• **EXERCISE GOAL**
Pick every line with "Vector" from the material below.

━━━━━━━━━━━━━━━━━━━━

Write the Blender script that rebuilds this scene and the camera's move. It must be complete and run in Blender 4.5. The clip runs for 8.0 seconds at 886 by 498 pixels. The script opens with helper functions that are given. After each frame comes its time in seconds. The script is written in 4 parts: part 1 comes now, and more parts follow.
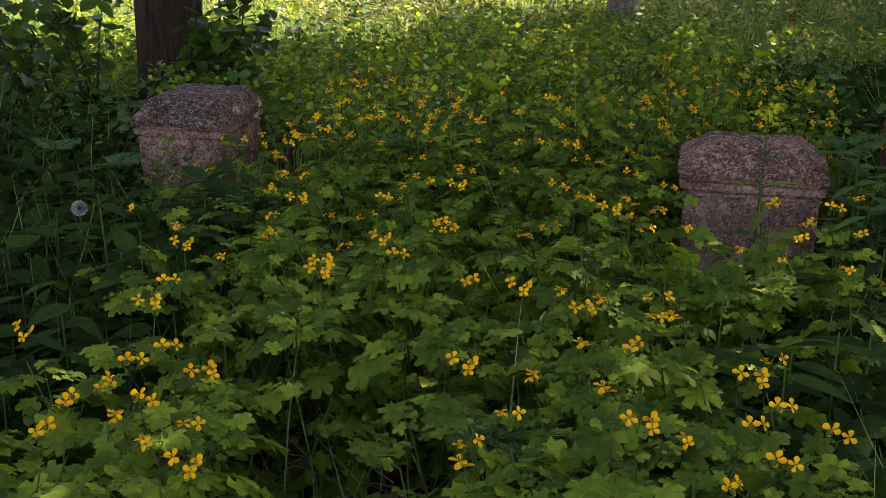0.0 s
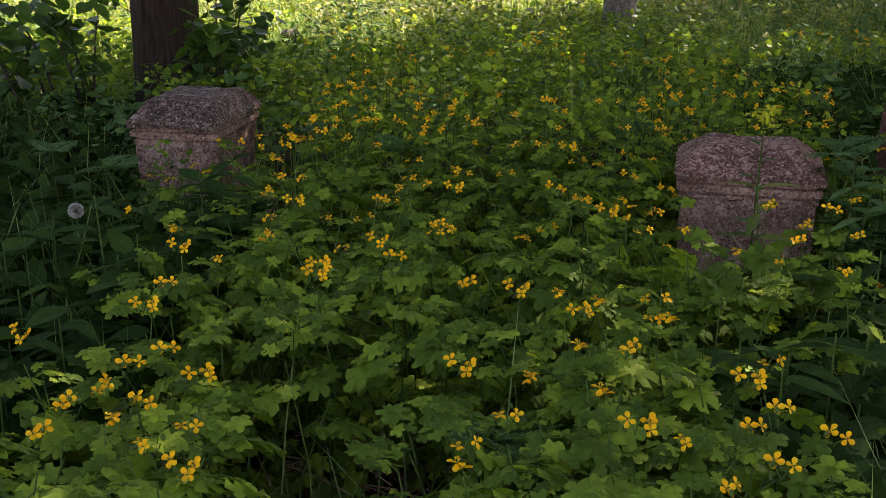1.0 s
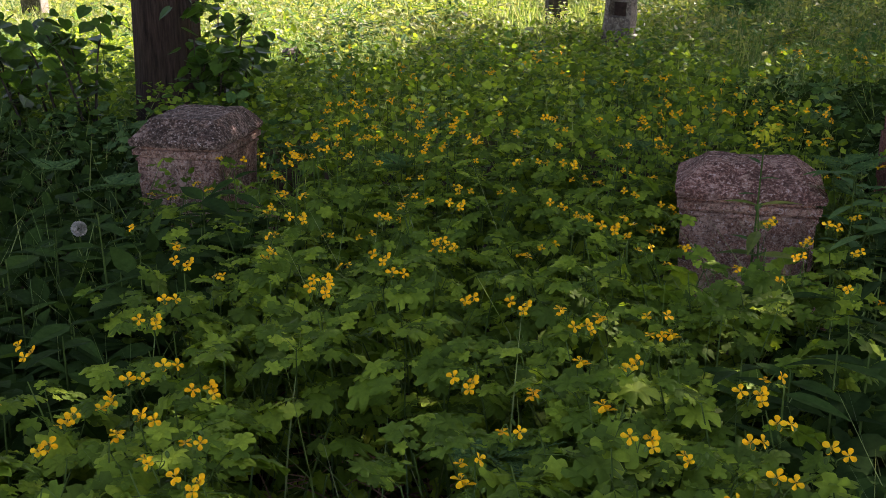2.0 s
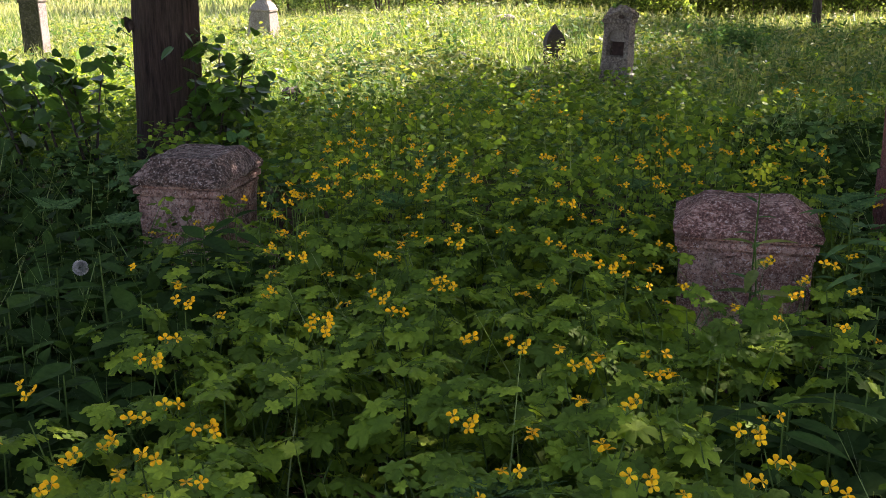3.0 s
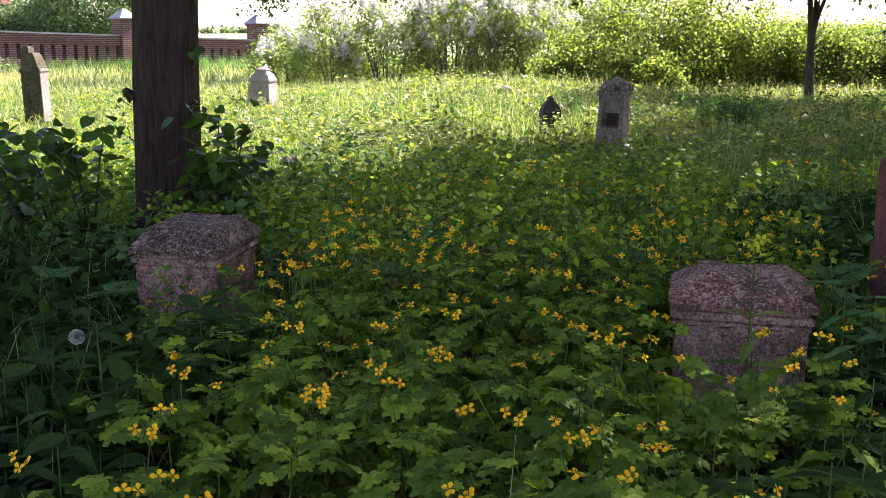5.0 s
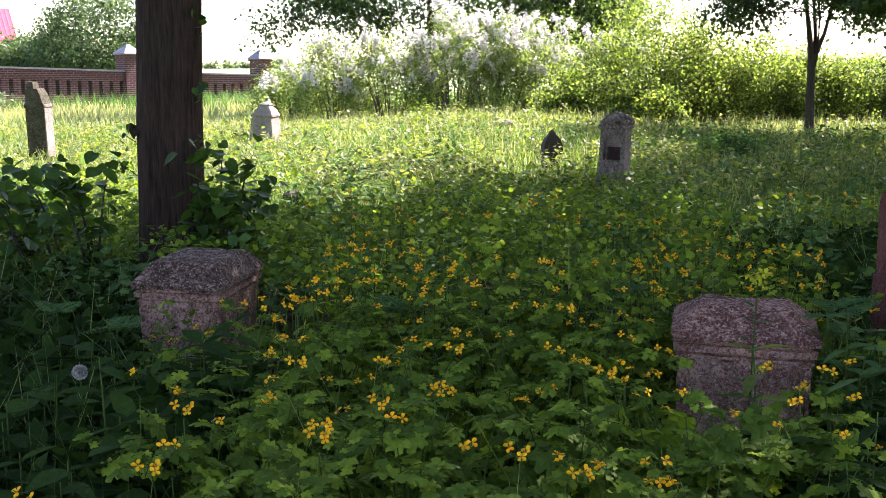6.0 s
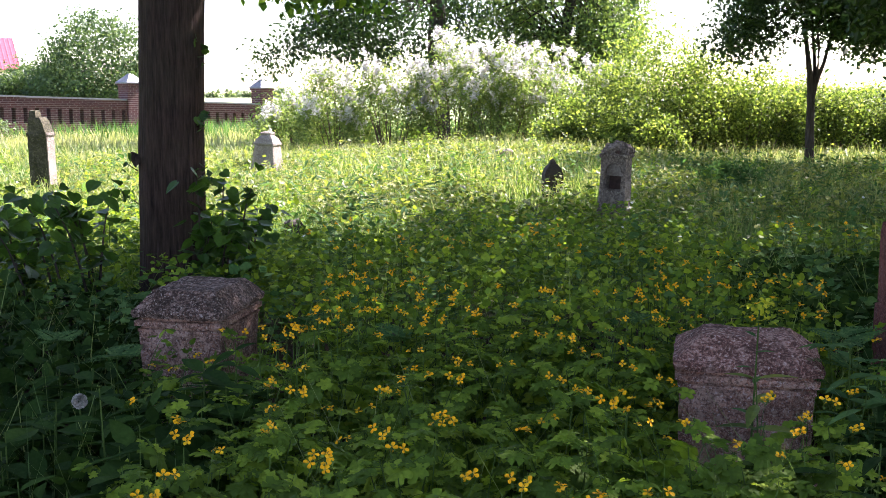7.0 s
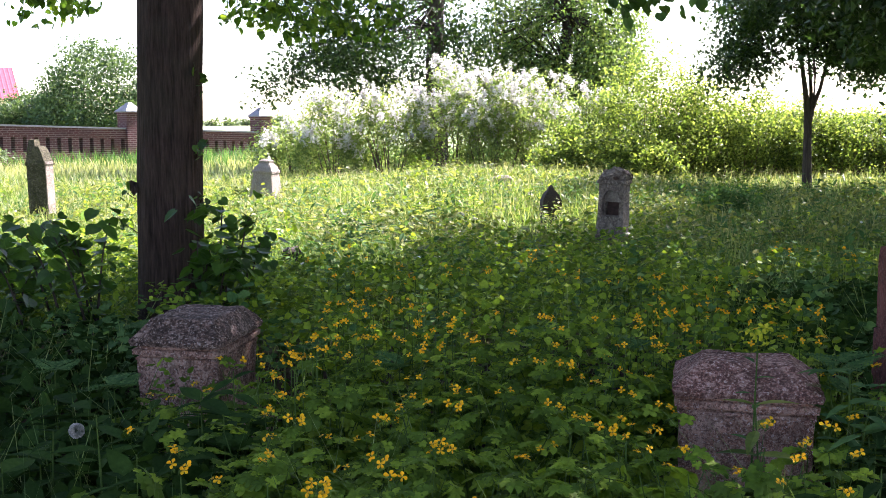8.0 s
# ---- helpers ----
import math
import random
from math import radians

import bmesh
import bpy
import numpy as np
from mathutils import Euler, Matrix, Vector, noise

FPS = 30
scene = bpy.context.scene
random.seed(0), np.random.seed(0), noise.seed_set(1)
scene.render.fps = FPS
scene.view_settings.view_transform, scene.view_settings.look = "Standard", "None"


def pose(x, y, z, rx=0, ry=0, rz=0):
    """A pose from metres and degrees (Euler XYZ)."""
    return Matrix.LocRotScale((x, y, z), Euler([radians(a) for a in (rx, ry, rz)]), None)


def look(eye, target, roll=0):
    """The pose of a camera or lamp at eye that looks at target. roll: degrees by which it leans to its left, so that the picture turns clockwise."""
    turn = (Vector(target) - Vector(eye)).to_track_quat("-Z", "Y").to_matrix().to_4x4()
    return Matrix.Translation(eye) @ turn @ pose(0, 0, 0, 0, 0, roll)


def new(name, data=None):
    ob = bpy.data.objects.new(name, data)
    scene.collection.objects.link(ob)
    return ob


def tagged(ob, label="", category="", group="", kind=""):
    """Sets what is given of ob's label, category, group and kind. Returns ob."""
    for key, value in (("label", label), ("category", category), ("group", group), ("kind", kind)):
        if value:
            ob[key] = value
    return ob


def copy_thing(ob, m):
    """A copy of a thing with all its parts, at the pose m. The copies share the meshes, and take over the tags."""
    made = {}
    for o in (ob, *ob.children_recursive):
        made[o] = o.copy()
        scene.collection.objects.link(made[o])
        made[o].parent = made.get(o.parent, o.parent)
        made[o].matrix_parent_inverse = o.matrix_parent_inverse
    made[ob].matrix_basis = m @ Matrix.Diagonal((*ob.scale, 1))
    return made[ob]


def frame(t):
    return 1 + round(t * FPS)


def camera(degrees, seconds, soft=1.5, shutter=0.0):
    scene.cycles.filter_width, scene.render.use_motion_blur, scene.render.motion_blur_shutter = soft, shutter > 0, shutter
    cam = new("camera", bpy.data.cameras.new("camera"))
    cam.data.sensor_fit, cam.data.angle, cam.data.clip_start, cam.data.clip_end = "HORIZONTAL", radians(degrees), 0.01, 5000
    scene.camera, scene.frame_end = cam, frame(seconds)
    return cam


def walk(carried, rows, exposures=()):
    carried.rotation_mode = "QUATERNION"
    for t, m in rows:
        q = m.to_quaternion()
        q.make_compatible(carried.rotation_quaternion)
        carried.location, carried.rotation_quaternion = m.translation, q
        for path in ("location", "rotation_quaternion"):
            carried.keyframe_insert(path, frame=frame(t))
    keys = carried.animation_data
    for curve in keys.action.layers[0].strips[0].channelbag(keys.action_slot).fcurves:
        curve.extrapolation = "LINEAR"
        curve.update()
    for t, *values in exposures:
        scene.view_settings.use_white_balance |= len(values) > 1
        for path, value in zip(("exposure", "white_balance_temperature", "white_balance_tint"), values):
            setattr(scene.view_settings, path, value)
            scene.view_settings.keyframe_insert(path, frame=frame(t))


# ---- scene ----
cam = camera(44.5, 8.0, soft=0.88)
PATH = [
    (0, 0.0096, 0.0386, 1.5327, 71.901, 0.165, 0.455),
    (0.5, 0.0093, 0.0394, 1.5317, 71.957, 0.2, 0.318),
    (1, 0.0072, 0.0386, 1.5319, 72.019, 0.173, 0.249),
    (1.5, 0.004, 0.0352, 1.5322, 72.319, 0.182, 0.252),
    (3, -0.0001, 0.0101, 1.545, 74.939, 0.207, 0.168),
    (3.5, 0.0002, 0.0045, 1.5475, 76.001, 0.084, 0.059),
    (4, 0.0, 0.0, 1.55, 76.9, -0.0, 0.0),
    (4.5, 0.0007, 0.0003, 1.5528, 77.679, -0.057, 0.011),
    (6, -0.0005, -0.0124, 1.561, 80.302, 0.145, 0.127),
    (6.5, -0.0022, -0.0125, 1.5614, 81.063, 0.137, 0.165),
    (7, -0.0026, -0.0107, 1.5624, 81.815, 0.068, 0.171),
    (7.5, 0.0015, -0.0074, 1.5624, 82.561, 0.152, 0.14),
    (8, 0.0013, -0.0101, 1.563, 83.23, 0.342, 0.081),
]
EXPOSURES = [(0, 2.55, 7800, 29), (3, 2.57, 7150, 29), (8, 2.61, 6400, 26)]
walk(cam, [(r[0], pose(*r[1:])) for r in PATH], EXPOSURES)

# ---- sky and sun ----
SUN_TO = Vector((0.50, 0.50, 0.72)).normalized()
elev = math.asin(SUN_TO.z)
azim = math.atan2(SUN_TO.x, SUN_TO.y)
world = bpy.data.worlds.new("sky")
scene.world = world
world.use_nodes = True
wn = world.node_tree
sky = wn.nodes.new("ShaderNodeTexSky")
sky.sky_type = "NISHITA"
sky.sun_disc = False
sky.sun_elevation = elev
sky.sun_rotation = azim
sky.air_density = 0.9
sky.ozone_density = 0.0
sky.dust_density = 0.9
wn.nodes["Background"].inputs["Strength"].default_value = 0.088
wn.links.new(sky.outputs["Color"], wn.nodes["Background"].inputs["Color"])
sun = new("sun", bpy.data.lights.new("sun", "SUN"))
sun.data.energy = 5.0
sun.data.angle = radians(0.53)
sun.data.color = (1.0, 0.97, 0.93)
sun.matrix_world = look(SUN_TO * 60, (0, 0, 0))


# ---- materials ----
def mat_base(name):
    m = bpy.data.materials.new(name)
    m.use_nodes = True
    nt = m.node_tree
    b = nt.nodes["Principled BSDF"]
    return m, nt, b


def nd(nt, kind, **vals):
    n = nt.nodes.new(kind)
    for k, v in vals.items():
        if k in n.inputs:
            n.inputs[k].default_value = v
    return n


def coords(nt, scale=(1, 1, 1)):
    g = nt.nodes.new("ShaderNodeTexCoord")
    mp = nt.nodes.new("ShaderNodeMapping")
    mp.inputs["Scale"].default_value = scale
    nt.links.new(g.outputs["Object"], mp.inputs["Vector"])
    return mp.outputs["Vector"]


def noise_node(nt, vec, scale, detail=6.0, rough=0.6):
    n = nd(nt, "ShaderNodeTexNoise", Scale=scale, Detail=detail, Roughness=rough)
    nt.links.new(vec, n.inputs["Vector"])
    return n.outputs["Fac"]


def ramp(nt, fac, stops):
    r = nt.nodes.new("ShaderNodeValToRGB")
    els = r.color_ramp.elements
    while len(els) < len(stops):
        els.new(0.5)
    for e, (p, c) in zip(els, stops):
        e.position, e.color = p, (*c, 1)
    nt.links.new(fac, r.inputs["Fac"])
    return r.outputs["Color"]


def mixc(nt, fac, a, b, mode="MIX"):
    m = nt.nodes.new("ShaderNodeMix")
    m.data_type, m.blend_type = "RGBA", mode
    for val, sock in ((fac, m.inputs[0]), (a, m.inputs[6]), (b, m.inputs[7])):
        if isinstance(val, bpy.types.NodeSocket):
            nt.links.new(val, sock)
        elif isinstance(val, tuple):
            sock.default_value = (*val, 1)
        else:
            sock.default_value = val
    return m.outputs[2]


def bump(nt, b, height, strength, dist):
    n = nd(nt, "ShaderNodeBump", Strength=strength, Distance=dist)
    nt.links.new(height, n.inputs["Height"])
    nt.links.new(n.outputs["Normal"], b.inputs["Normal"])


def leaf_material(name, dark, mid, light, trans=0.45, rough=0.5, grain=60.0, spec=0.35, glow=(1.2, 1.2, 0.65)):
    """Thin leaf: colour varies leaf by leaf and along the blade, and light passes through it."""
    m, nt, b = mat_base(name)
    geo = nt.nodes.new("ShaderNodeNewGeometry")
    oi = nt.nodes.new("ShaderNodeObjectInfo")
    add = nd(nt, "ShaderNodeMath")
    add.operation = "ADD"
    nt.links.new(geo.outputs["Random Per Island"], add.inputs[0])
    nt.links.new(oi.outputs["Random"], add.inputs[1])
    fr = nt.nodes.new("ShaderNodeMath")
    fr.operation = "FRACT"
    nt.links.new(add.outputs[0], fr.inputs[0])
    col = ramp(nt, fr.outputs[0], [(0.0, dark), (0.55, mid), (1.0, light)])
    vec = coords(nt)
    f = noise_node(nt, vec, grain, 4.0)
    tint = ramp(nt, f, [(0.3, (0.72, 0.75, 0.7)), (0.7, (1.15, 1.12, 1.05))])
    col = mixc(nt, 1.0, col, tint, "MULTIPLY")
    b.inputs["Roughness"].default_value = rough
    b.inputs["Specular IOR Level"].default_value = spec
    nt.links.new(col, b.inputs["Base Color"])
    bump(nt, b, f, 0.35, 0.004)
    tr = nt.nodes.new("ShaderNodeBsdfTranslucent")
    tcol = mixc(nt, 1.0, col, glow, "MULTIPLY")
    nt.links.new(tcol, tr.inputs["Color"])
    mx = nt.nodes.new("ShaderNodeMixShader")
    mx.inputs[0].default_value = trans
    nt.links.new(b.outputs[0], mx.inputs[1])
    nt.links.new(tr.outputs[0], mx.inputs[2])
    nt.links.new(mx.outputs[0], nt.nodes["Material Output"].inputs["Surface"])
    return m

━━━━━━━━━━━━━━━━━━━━

• **EXERCISE RESULT**
from mathutils import Euler, Matrix, Vector, noise
    turn = (Vector(target) - Vector(eye)).to_track_quat("-Z", "Y").to_matrix().to_4x4()
SUN_TO = Vector((0.50, 0.50, 0.72)).normalized()
    nt.links.new(g.outputs["Object"], mp.inputs["Vector"])
    return mp.outputs["Vector"]
    nt.links.new(vec, n.inputs["Vector"])